Beginning in 1905, Picasso abandoned blues for reds and beggars for performers and clowns, a style referred to as his Rose Period. He found champions in the American siblings Gertrude and Leo Stein, whose Saturday evening salon in their home at 27, rue des Fleurus was called the “School of Paris” for its role as an incubator for artistic and intellectual thought. His 1907 masterwork, Les Demoiselles d’Avignon, evidences new artistic explorations in pre-Roman, African and Oceanic art and signals the coming of Cubism.
Cubism, a refracted vision of three-dimensional reality painted on a two-dimensional canvas was developed by Picasso and the French artist Georges Braque (1882–1963). It was not the only seismic shift in art making that occurred in Paris in the early years of the twentieth century; Henri Matisse and Marcel Duchamp, among others, were likewise expanding the definition of painting, sculpture, ceramics and printmaking, but it was the seminal revolution of early 20th century art.
Picasso worked in and played with this style through World War I. In the early 1920s, with the birth of his son Paulo, he began what is referred to as his Neoclassical Period, a variant on Italian classicism in which he painted images of motherhood and mythology.
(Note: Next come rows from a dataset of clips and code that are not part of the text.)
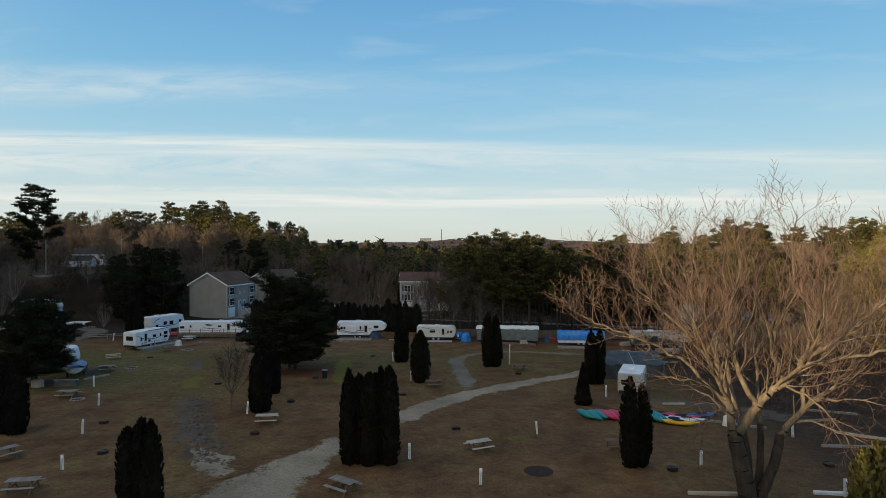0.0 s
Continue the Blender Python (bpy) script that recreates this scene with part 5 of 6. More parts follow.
trailer((20.2, 59.7), (22.4, 65.0), 5.8, 2.5, "small dull white camper with dark rear window beside kayaks", mat="camper_paint", windows=((1.0, 1.6, 1.5, 2.0), (3.4, 4.2, 1.5, 2.0)), door=2.1, end_window=(0.42, 0.86, 1.35, 1.85), wheels=(0.5,), ac=(0.5,), stripes=(([(0.2, 1.1, 0.06), (3, 1.1, 0.06), (5.4, 1.3, 0.03)], "swoosh_blue"),))
trailer((-51.5, 71.0), (-45.4, 73.2), 6.4, 3.0, "white camper half hidden under a pine", windows=((0.8, 1.6, 1.6, 2.1), (4.4, 5.3, 1.6, 2.1)), door=2.6, wheels=(0.5,), stripes=(([(0.4, 1.2, 0.05), (5.8, 1.4, 0.03)], "swoosh_blue"),))
trailer((30.7, 95.9), (39.5, 94.8), 8.9, 2.6, "motorhome with grey-white upper half and dark green swept sides", "motor", "camper_paint", windows=((7.2, 7.9, 1.55, 1.85),),
        stripes=(([(0.1, 0.95, 0.46), (1.6, 1.30, 0.56), (3.4, 1.36, 0.52), (5.4, 1.05, 0.46), (7.2, 0.86, 0.36), (8.7, 0.80, 0.30)], "swoosh_green"), ([(0.1, 1.52, 0.05), (2.2, 1.98, 0.06), (4.2, 1.90, 0.05), (6.2, 1.56, 0.03)], "swoosh_green"), ([(0.1, 0.78, 0.08), (2.4, 1.02, 0.08), (4.6, 0.90, 0.06), (7.0, 0.72, 0.03)], "dull_gelcoat")), wheels=(0.25, 0.8), ac=(0.35,), roof="camper_paint")
trailer((51.6, 91.0), (58.6, 95.8), 8.4, 2.6, "weathered pale trailer among bare shrubs", mat="dull_gelcoat", roof="dull_gelcoat", windows=((1.0, 1.8, 1.5, 2.0), (4.5, 5.6, 1.5, 2.0)), wheels=(0.5,))
trailer((41.6, 87.0), (47.2, 92.0), 7.6, 2.5, "dull cream trailer half hidden by bare shrubs", mat="dull_gelcoat", roof="dull_gelcoat", windows=((1.0, 1.8, 1.5, 2.0),), wheels=(0.5,))


def draped_cover(p0, p1, length, height, width, label, side_mat, top_mat, low, overhang, seed, kind="covered_trailer", skirt=None, taper=0.0):
    """A vehicle under a loose cover: a lumpy skin with folds over the sides."""
    rng = random.Random(seed)
    t = thing(kind, along(p0, p1), label, "trailer", "parked trailers")
    nx, prof = 40, []
    sag = [rng.uniform(-0.05, 0.05) for _ in range(nx + 1)]
    deep = 2.0 if top_mat is None else 1.0
    fold = [rng.uniform(-0.05, 0.04) * deep for _ in range(nx + 1)]
    # sides
    s = Shape()
    rows = []
    for i in range(nx + 1):
        x = length * i / nx
        end = min(1.0, min(i, nx - i) / 2.0 + 0.55)
        h = (height - taper * i / nx + sag[i]) * (0.90 + 0.10 * end)
        rows.append([(x, -0.02 + fold[i], low + abs(fold[i])), (x, -0.04 - fold[i] * 0.6, low + (h - low) * 0.5), (x, 0.02 + fold[i] * 0.4, h - 0.22), (x, 0.22, h - 0.04), (x, width / 2, h + 0.03),
                     (x, width - 0.22, h - 0.04), (x, width - 0.02, h - 0.22), (x, width + 0.02, low + (h - low) * 0.5), (x, width + fold[i], low)])
    k = len(rows[0])
    s.add([p for r in rows for p in r], [(i * k + j, (i + 1) * k + j, (i + 1) * k + j + 1, i * k + j + 1) for i in range(nx) for j in range(k - 1)] + [tuple(range(k)), tuple(reversed(range(nx * k, nx * k + k)))])
    part("cover", s, side_mat, t, "loose sagging cover", True)
    if top_mat:
        s = Shape()
        rows = []
        for i in range(nx + 1):
            x = -overhang + (length + 2 * overhang) * i / nx
            end = min(1.0, min(i, nx - i) / 3.0 + 0.3)
            h = height - taper * i / nx + sag[i] + 0.02
            lip = 0.34 + rng.uniform(-0.05, 0.05)
            rows.append([(x, -0.09, h - lip), (x, -0.05, h - 0.12), (x, 0.2, h + 0.06 * end), (x, width / 2, h + 0.14 * end), (x, width - 0.2, h + 0.06 * end), (x, width + 0.05, h - 0.12), (x, width + 0.09, h - lip)])
        k = len(rows[0])
        s.add([p for r in rows for p in r], [(i * k + j, (i + 1) * k + j, (i + 1) * k + j + 1, i * k + j + 1) for i in range(nx) for j in range(k - 1)] + [tuple(range(k)), tuple(reversed(range(nx * k, nx * k + k)))])
        part("roof_cover", s, top_mat, t, "white roof cover", True)
    if skirt:
        s = Shape()
        s.box(0.1, length - 0.1, 0.06, width - 0.06, 0.45, low + 0.25, None, 0.03)
        part("body", s, skirt, t)
    else:
        s = Shape()
        s.box(0.2, length - 0.2, 0.15, width - 0.15, 0.35, low + 0.2)
        part("chassis", s, "dark_metal", t)
    for x in (0.28, 0.72) if not skirt else (0.45, 0.56):
        wheel(t, length * x, 0.1, 0.38)
        wheel(t, length * x, width - 0.3, 0.38)
    return t


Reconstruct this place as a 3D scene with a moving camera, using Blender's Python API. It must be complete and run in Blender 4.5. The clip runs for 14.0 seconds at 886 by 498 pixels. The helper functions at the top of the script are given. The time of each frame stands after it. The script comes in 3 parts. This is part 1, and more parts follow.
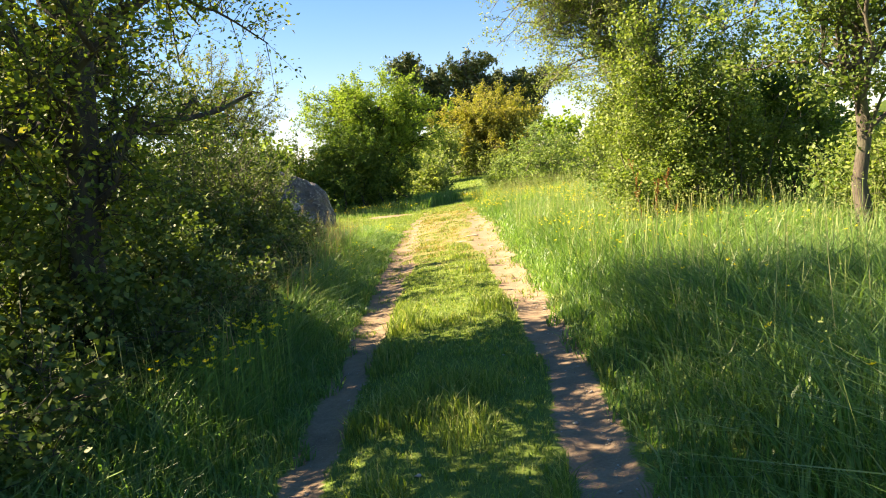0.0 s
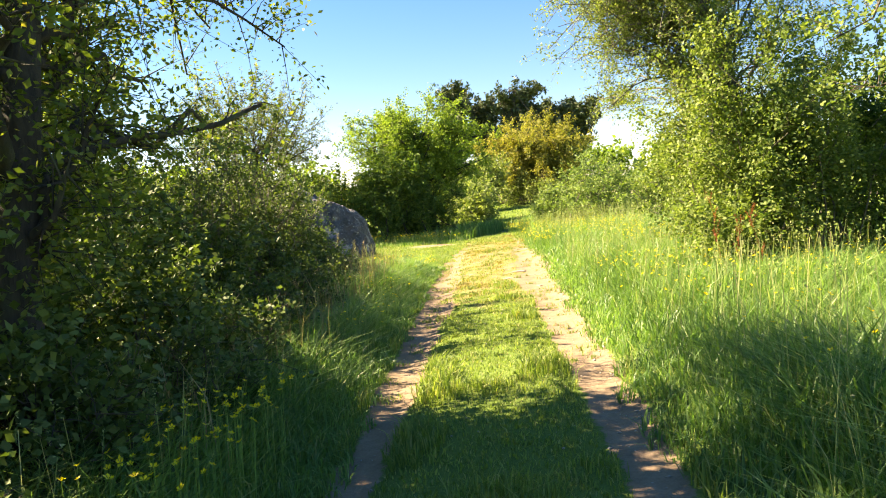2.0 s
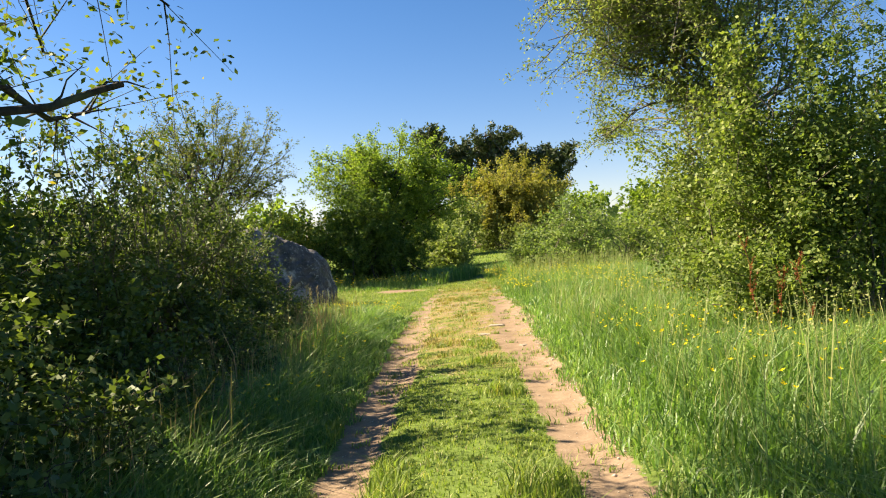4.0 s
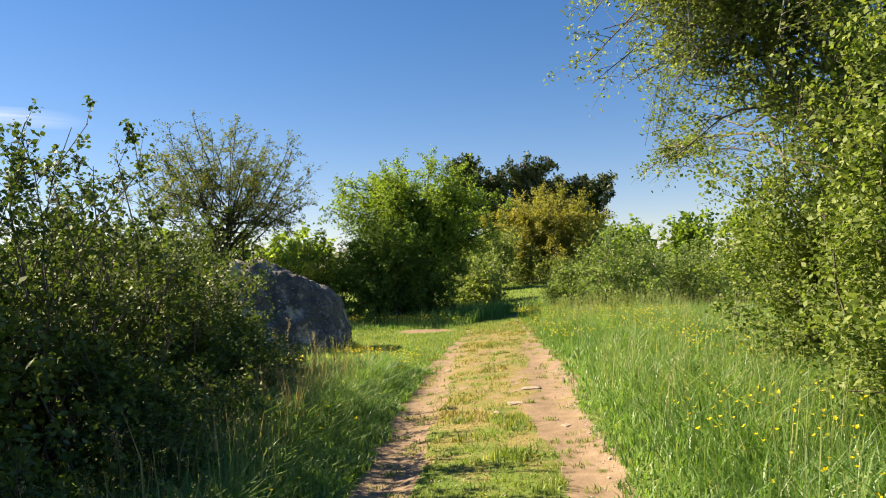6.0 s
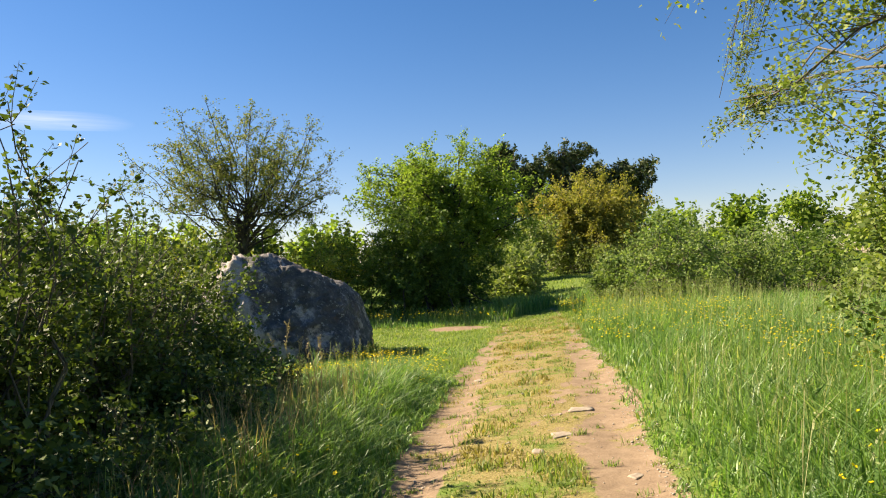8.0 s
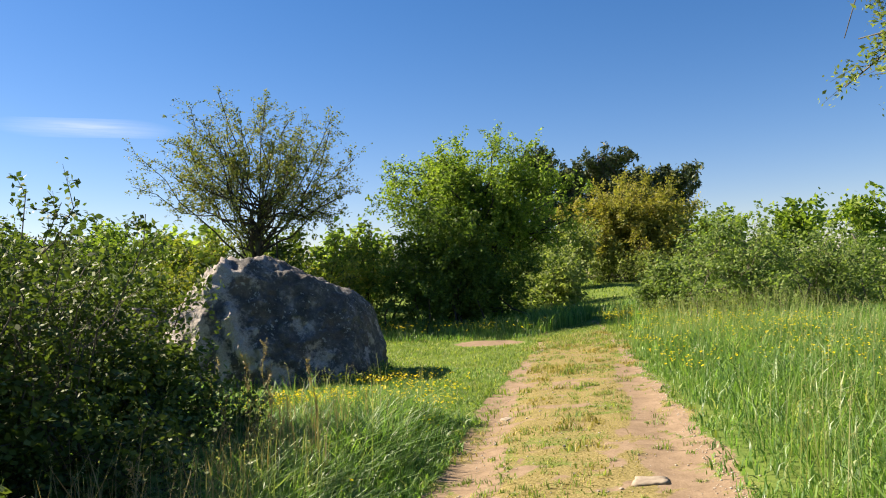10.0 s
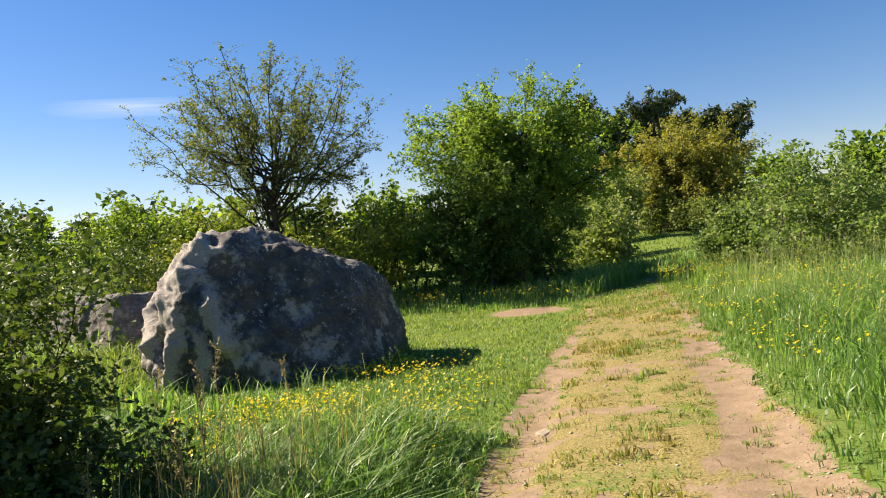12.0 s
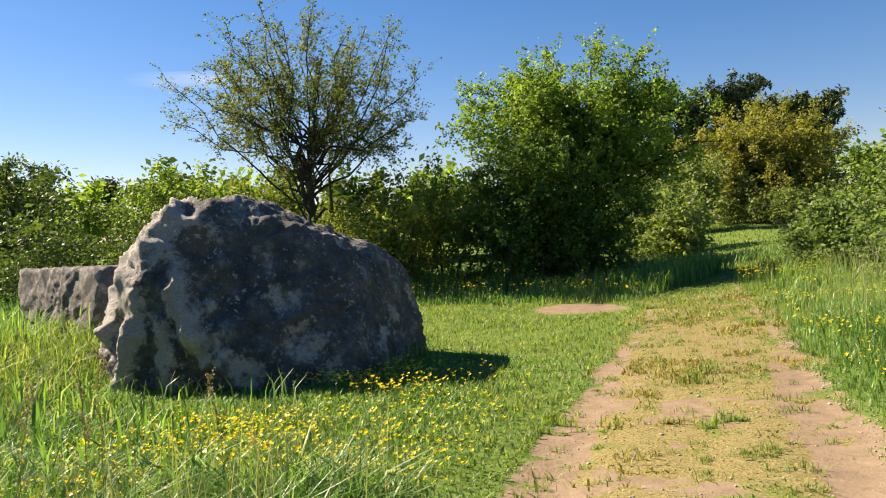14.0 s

This morphed to the use of Surrealist imagery and techniques by 1929. By the early 1930s, he turned to bold, harmonious colors and sensuous, sinuous contours exemplified by his paintings of muse and mistress Marie-Thérèse Walter in works such as Girl Reading at a Table from 1934.
He was greatly afflicted by the outbreak of the Spanish Civil War in 1936. He reacted with a series of pictures that culminated in the enormous mural Guernica in 1937, a work (perhaps his most famous) that explodes with the horror of war and his loathing for the fascist coup led by Generalissimo Francisco Franco.
Picasso’s creative energy never waned and he continued to shape-shift throughout his long and storied life. Living in the south of France from the late 1940s through the ’60s, he painted, made ceramics, and experimented with printmaking. His international fame increased. Museums and private collectors in America, Europe, and Japan vied to acquire his works. He reaped the financial benefits of success. Even into his eighties and nineties, he produced an enormous number of superb works, culminating with the extraordinary self-portraits of age.
He died in 1973 leaving an artistic canon of unsurpassed breadth, depth and effect. Perhaps no other artist save Shakespeare has resonated as strongly with so many or engendered as much critical examination from generation to generation.